Under NMR 16-113(B), if a lawyer representing an organization knows that an officer, employee, or other person associated with the organization which the lawyer represents is acting illegally, or intends to do so, and the likely result is “substantial injury to the organization,” the lawyer has an obligation to “proceed as is reasonably necessary in the best interest of the organization.”  The 2008 amendments to NMR 16-113 eliminated identification of various measures a lawyer may take to protect the best interests of the organization.  The current version of NMR 16-113 says the lawyer “shall” in appropriate circumstances “refer the matter to a higher authority in the organization.”

If the lawyer has also represented, or is currently representing, the officer, employee or other person in question, on personal matters, discharge of the lawyer’s obligations are required under NMR 16-113(B), but may conflict with the lawyer’s obligations to the officer or employee involved and who is also the lawyer’s client.

1.13:310          Resignation Versus Disclosure Outside the Organization

The 2008 amendments to NMR 16-113 eliminated Paragraph (C), which said a lawyer “may” withdraw if the organization continues to pursue violation of law that will likely result in serious injury to the organization.  Under current NMR 16-113, a lawyer’s ability to withdraw under appropriate circumstances is implied in Paragraph (E). 

1.13:400 Fairness to Non-Client Constituents Within an Entity Client

NMR 16-113(F) states “in dealing with an organization’s directors, officers, employees, members, shareholders or other constituents, a lawyer shall explain the identity of the client when it is apparent that the organization’s interests are adverse to those of the constituents with whom the lawyer is dealing.”  The Comment indicates similarly that when the interests of the organization and one or more of its constituents becomes adverse, the lawyer should advise the constituents of the conflict or potential for conflict of interest.  Furthermore, the lawyer must ensure that the constituents understand that the lawyer cannot represent them.

In Richter v. Van Amberg, 97 F. Supp. 2d 1255 (D.N.M. 2000), an attorney who represented a real estate development partnership was not required to disclose to one partner the statements of the managing partner that he felt deceived by the first partner’s taking of an undisclosed real estate commission, and that he wanted to dissolve the partnership in order to be relieved of paying the first partner any percentage of profits.  It was determined that the managing partner made such statements in seeking the attorney’s representation in a personal capacity, and thus had to consent to any disclosure; further, the attorney’s responsibility was to the partnership itself, acting through its managing partner.

 

1.13:500 Joint Representation of Entity and Individual Constituents

NMR 16-113(G) permits a lawyer to represent any of the constituents of an organization he or she is already representing, provided the representation conforms with the requirements regarding conflicts of interest stated in NMR 16-107.  Furthermore, to the extent the dual representation requires the organization’s consent, the consent must be given by an appropriate official or by the shareholders of the organization.  It may not be given by the individual who is proposed to be individually represented by the lawyer. 

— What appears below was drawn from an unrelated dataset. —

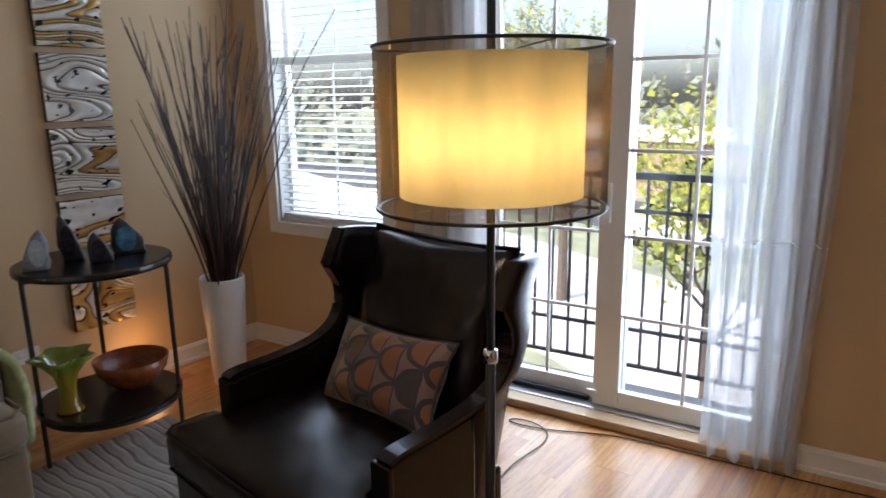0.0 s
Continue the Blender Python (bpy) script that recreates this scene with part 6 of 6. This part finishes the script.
for y, h, mm in ((-3.30, 0.27, blue_glass), (-3.22, 0.26, clear_glass)):
    bo = thing("glass_bottle", pose(-10.14, y, 0.915 if y < -3.31 else 0.916), "tall slim glass bottle by the range", "bottle", "bottles")
    part("bottle", lathe([(0.0, 0.0), (0.033, 0.0), (0.035, 0.01), (0.035, 0.15), (0.014, 0.20), (0.013, h), (0.0, h)], 20), mm, bo, smooth=True)
    part("stopper", lathe([(0.0, h), (0.016, h), (0.012, h + 0.03), (0.0, h + 0.03)], 12), plastic_black, bo, smooth=True)
ke = thing("pod_coffee_maker", pose(-9.98, -2.24, 0.915), "black pod coffee maker with silver top handle", "coffee machine")
part("body", cushion(0.26, 0.19, 0.30, 0.01, 0.05, 10, 0.0, 0), plastic_black, ke, smooth=True)
part("head", lathe([(0.0, 0.26), (0.105, 0.26), (0.115, 0.30), (0.10, 0.345), (0.06, 0.365), (0.0, 0.37)], 24), plastic_black, ke, smooth=True)
part("handle", tube([(0.11, -0.06, 0.30), (0.135, 0.0, 0.33), (0.11, 0.06, 0.30)], 0.010, 8), nickel, ke, smooth=True)
part("drip_tray", rbox(0.05, 0.20, -0.07, 0.07, 0.0, 0.03), nickel, ke)
pod = thing("pod_carousel", pose(-9.95, -2.42, 0.916), "chrome wire carousel of coffee pods", "carousel")
part("stem", tube([(0, 0, 0), (0, 0, 0.26)], 0.006, 8), chrome, pod)
part("foot", lathe([(0.0, 0.0), (0.06, 0.0), (0.06, 0.01), (0.0, 0.01)], 20), chrome, pod)
for k in range(15):
    a, z = 2 * math.pi * (k % 5) / 5 + 0.3 * (k // 5), 0.05 + 0.085 * (k // 5)
    part("pod", lathe([(0.0, 0.0), (0.018, 0.0), (0.024, 0.035), (0.026, 0.037), (0.0, 0.038)], 12), plastic_white if k % 3 else ink_red, pod, at=pose(0.035 * math.cos(a), 0.035 * math.sin(a), z, 0, 90, math.degrees(a)))
tumblers = thing("glass_tumbler", pose(-10.12, -2.88, 0.952), "pair of clear glasses in a wire stand", "glasses")
for k in (-1, 1):
    part("glass", lathe([(0.0, 0.0), (0.032, 0.0), (0.038, 0.11), (0.035, 0.11), (0.03, 0.008), (0.0, 0.008)], 18), clear_glass, tumblers, smooth=True, at=pose(0, 0.045 * k, 0))


def mini_pendant(y):
    t = thing("mini_pendant", pose(-7.66, y, CEIL), "small lit glass pendant on a thin cord", "lamp", "pendants over the peninsula")
    part("canopy", lathe([(0.0, -0.001), (0.058, -0.001), (0.058, -0.022), (0.012, -0.028), (0.0, -0.028)], 24), nickel, t, smooth=True)
    part("cord", tube([(0, 0, -0.025), (0, 0, -0.865)], 0.0035, 6), plastic_black, t)
    part("socket", lathe([(0.0, -0.855), (0.015, -0.857), (0.021, -0.872), (0.023, -0.935), (0.0, -0.94)], 16), nickel, t, smooth=True)
    part("glass_shade", lathe([(0.024, -0.93), (0.034, -0.955), (0.043, -0.995), (0.045, -1.03), (0.040, -1.075), (0.031, -1.118), (0.0, -1.118)], 24), bulb_glass, t, "frosted glass tulip, lit", True)
    lamp("mini_pendant_light", "POINT", pose(-7.66, y, CEIL - 1.17), 19, SOFT, 0.05)


for y in (-3.70, -3.01, -2.29, -1.60):
    mini_pendant(y)

bowl = thing("pet_bowl", pose(-6.56, -4.43, 0.0), "stainless steel pet bowl in a black stand by the wall", "pet bowl")
part("stand", lathe([(0.0, 0.0), (0.155, 0.0), (0.165, 0.01), (0.145, 0.075), (0.135, 0.08), (0.0, 0.08)], 36), plastic_black, bowl, "black plastic stand", True)
part("dish", lathe([(0.0, 0.081), (0.10, 0.081), (0.115, 0.09), (0.125, 0.135), (0.135, 0.138), (0.135, 0.143), (0.118, 0.142), (0.105, 0.10), (0.0, 0.092)], 40), chrome, bowl, "shiny steel dish", True)
# ---- outside ----
ground_z = -3.2
lawn = surface("lawn_green", (0.22, 0.23, 0.14), 0.95, vary=0.5, scale=0.9, grain=30, bump=0.5)
fixed("ground", rbox(-120, 220, -160, 160, ground_z - 0.3, ground_z, r=0), lawn)
path_m = surface("pale_path", (0.55, 0.53, 0.50), 0.9, vary=0.15, scale=2, grain=60)
fixed("pavement", moved(rbox(-2.9, 2.9, -40, 40, 0, 0.03, r=0), pose(10.6, -2, ground_z, 0, 0, -24)), path_m)
fixed("road", moved(rbox(-3, 3, -60, 60, 0, 0.02, r=0), pose(24, 4, ground_z, 0, 0, -12)), surface("asphalt", (0.07, 0.07, 0.07), 0.9, grain=90))
bark = surface("tree_bark", (0.10, 0.075, 0.055), 0.9, vary=0.4, scale=14, grain=60, bump=0.5)


def tree(x, y, h, seed, leaves, label, spread=1.0):
    rnd = random.Random(seed)
    t = thing("tree", pose(x, y, ground_z), label, "tree")
    tips = []
    bm = tube([(0, 0, 0), (0.05, 0.02, h * 0.2), (0.0, 0.05, h * 0.42)], [0.10 * h / 6, 0.075 * h / 6, 0.05 * h / 6], 7)

    def grow(p, d, length, r, level):
        pts, rad, q = [p], [r], p
        for k in range(4):
            d = (d + Vector((rnd.gauss(0, 0.16), rnd.gauss(0, 0.16), 0.07))).normalized()
            q = q + d * length / 4
            pts.append(q)
            rad.append(r * (1 - 0.18 * (k + 1)))
        tube(pts, rad, 5 if level < 2 else 3, bm)
        if level < 3:
            for k in range(4 if level == 0 else 3):
                s = pts[rnd.randint(2, 4)]
                a = rnd.uniform(0, 2 * math.pi)
                grow(s, (d + Vector((math.cos(a), math.sin(a), rnd.uniform(-0.1, 0.5))) * 0.8).normalized(), length * rnd.uniform(0.5, 0.75), r * 0.5, level + 1)
        tips.extend(pts[2:])

    for k in range(6):
        a = 2 * math.pi * k / 6 + rnd.uniform(-0.4, 0.4)
        z = h * rnd.uniform(0.22, 0.42)
        grow(Vector((0, 0, z)), Vector((math.cos(a) * spread, math.sin(a) * spread, rnd.uniform(0.7, 1.3))).normalized(), h * 0.30, 0.035 * h / 6, 0)
    part("trunk", bm, bark, t)
    if leaves:
        lv = bmesh.new()
        for k in range(leaves):
            p = rnd.choice(tips) + Vector((rnd.gauss(0, 0.16), rnd.gauss(0, 0.16), rnd.gauss(0, 0.16)))
            s = rnd.uniform(0.035, 0.075)
            u = Vector((rnd.gauss(0, 1), rnd.gauss(0, 1), rnd.gauss(0, 1))).normalized() * s
            w = u.orthogonal().normalized() * s * 0.6
            lv.faces.new([lv.verts.new(p + q) for q in (-u, w, u, -w)])
        part("crown", lv, leaf_m, t)


tree(7.7, -1.15, 5.2, 1, 2600, "young tree with fresh yellow-green spring leaves")
tree(12.5, 3.5, 8.5, 2, 900, "bare branching tree with first green leaves", 0.8)
tree(13.5, -5.0, 7.5, 7, 500, "thin bare tree beside the path", 0.7)
tree(16.0, -12.0, 8.0, 3, 3000, "leafing spring tree beyond the path")
tree(18.0, 9.0, 9.5, 5, 1600, "tall tree with thin spring foliage", 0.8)
tree(-6.0, -16.0, 8.0, 6, 1500, "spring tree outside the dining window")


def hedge():
    rnd = random.Random(12)
    bm = bmesh.new()
    for k in range(9000):
        y = rnd.uniform(-60, 60)
        x = 42 + 6 * math.sin(y * 0.13) + rnd.gauss(0, 3)
        z = ground_z + abs(rnd.gauss(0, 1)) * (3.0 + 1.6 * math.sin(y * 0.31) + 1.2 * math.sin(y * 0.9))
        s = rnd.uniform(0.25, 0.6)
        u = Vector((rnd.gauss(0, 0.4), rnd.gauss(0, 1), rnd.gauss(0, 1))).normalized() * s
        w = u.orthogonal().normalized() * s * 0.7
        bm.faces.new([bm.verts.new(Vector((x, y, z)) + q) for q in (-u, w, u, -w)])
    ob = part("far_trees", bm, island_paint("far_leaf", [(0.0, (0.17, 0.18, 0.13)), (0.5, (0.24, 0.25, 0.19)), (1.0, (0.28, 0.30, 0.17))], 0.9))
    tagged(ob, "line of hazy spring trees across the road", "trees", kind="stuff")


hedge()
brick_m = surface("red_brick", (0.36, 0.24, 0.19), 0.85, vary=0.2, scale=9, grain=60, bump=0.2)
house = thing("brick_building", pose(34, 11.5, ground_z, 0, 0, -10), "low red brick building across the road", "building")
part("wall", rbox(-4, 4, -9, 9, 0, 2.6, r=0), brick_m, house)
part("roof", rbox(-4.3, 4.3, -9.3, 9.3, 2.6, 2.9, r=0.02), path_m, house)
for k in range(5):
    w = part("window", rbox(-4.03, -4.0, -7.6 + 3.4 * k, -6.2 + 3.4 * k, 0.9, 2.0, r=0), black_glass, house)
    part("sill", rbox(-4.08, -4.0, -7.7 + 3.4 * k, -6.1 + 3.4 * k, 0.8, 0.9, r=0), path_m, w)


def parked_car(x, y, turn):
    c = thing("parked_car", pose(x, y, ground_z + 0.03, 0, 0, turn), "white parked car on the road", "car")
    white = surface("white_car_paint", (0.75, 0.75, 0.75), 0.2, vary=0.02)
    prof = [(-2.2, 0.3), (-2.25, 0.7), (-2.1, 0.95), (-1.5, 1.02), (-0.9, 1.45), (0.7, 1.47), (1.35, 1.0), (2.1, 0.88), (2.25, 0.6), (2.2, 0.3)]
    part("body", prism(prof, -0.85, 0.85, r=0.05), white, c)
    part("windows", prism([(-1.35, 1.05), (-0.85, 1.40), (0.62, 1.42), (1.1, 1.05)], -0.862, 0.862), black_glass, c)
    for a in (-1.35, 1.4):
        for s in (-0.78, 0.78):
            w = part("wheel", lathe([(0.0, -0.1), (0.22, -0.1), (0.32, -0.1), (0.34, 0.0), (0.32, 0.1), (0.22, 0.1), (0.0, 0.1)], 20), plastic_black, c, at=pose(a, s, 0.33, 90, 0, 0))
            part("rim", lathe([(0.0, -0.112), (0.2, -0.108), (0.2, 0.108), (0.0, 0.112)], 16), nickel, w)


parked_car(19.5, 3.0, 78)
# ---- oak strips of the floor, laid east to west ----
def oak_floor():
    holder = new("floor")
    tagged(holder, kind="structure")
    rnd = random.Random(21)
    W = 0.082
    lengths = (0.40, 0.55, 0.75, 0.95, 1.2)
    shared = {}
    for L in lengths:
        bm = bmesh.new()
        vs = box(bm, 0.0, L, 0.0, W, -0.010, 0.0)
        for v in vs:
            if v.co.z > -0.001:
                v.co.x += 0.0002 if v.co.x < L / 2 else -0.0002
                v.co.y += 0.0002 if v.co.y < W / 2 else -0.0002
        me = bpy.data.meshes.new("plank")
        bm.to_mesh(me)
        bm.free()
        me.materials.append(oak)
        shared[L] = me
    verts, faces, count = [], [], 0
    y = SOUTH
    while y < 1.34:
        cy = y + W / 2
        if cy < 0.13:
            lo, hi = -12.6, 1.45 - 0.105 * cy
        elif cy < 0.25:
            lo, hi = -9.1, -4.32
        else:
            lo, hi = -5.8, -4.32
        x = lo - rnd.uniform(0, 0.7)
        while x < hi:
            L = rnd.choice(lengths)
            a, b = max(x, lo), min(x + L, hi)
            if b - a > 0.02:
                z = 0.0003 * rnd.random()
                if count < 300 and b - a > L - 0.001 and -4.75 < x + L / 2 < -2.9 and -4.3 < cy < -0.6:
                    o = new("plank", shared[L])
                    o.parent = holder
                    o.location = (x, y, z)
                    count += 1
                else:
                    n = len(verts)
                    for zz, k in ((-0.010, 0.0), (z, 0.0002)):
                        verts += [(a + k, y + k, zz), (b - k, y + k, zz), (b - k, y + W - k, zz), (a + k, y + W - k, zz)]
                    faces += [(n + 4, n + 5, n + 6, n + 7)] + [(n + i, n + (i + 1) % 4, n + 4 + (i + 1) % 4, n + 4 + i) for i in range(4)]
            x += L
        y += W
    me = bpy.data.meshes.new("planks")
    me.from_pydata(verts, [], faces)
    me.materials.append(oak)
    rest = new("planks", me)
    rest.parent = holder
    tagged(rest, kind="stuff")


oak_floor()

In Richter v. Van Amberg, 97 F. Supp. 2d 1255 (D.N.M. 2000), the court considered whether an attorney for a partnership also owed a duty to one of the partners, based on the partner’s allegation that the attorney represented him.  The court determined there was no evidence to suggest that the attorney ever accepted representation of the partner that was separate and distinct from his representation of the partnership.  Further, the court continued, representation of an individual constituent of an organization cannot be inferred from representation of the organization.  See also Delta Automatic Systems, Inc. v. Bingaman, 126 N.M. 717, 974 P.2d 1174 (1998) (fact that labor lawyer and law firm had prepared wills for corporation’s sole shareholders and had represented them on business matters apart from the representation of corporation, did not establish that lawyer and law firm had special duty to the shareholders, as required for shareholders personally to bring action against lawyer and law firm for their alleged legal malpractice n failing to obtain termination of union contract).

1.13:510          Corporate Counsel’s Role in Shareholder Derivative Actions

The Comment to NMR 16-113 states that the shareholders or members of a corporation can compel directors to “perform their legal obligations in the supervision of the organization.”  The Comment adds that corporate counsel may face a conflict of interest in defending the organization, due to the lawyer’s responsibility to the organization and his relationship with the board which directs the organization.  In those situations lawyers are referred to NMR 16-107 regarding who should represent the directors and the organization.  There are no other New Mexico authorities on this subject.

1.13:530          Representing Government Client

While both NMR 16-113 and MR 1.13 speak in terms of representation of an “organization,” the Comment makes clear that the rule applies to lawyer conduct in the context of governmental and other organizational entities. 

The Comment to NMR 16-113 also indicates that a different balance may be needed in dealing with governmental organization clients, specifically regarding the maintenance of confidentiality and assuring that wrongful official acts are prevented or rectified.  There may be specific statutes and regulations that clarify what duties exist for lawyers employed by the government or in military service.  In some circumstances the client may be a specific agency, but it is generally the government as a whole.  Furthermore, a government lawyer may have more authority to question the conduct of his client than if the client was a private entity.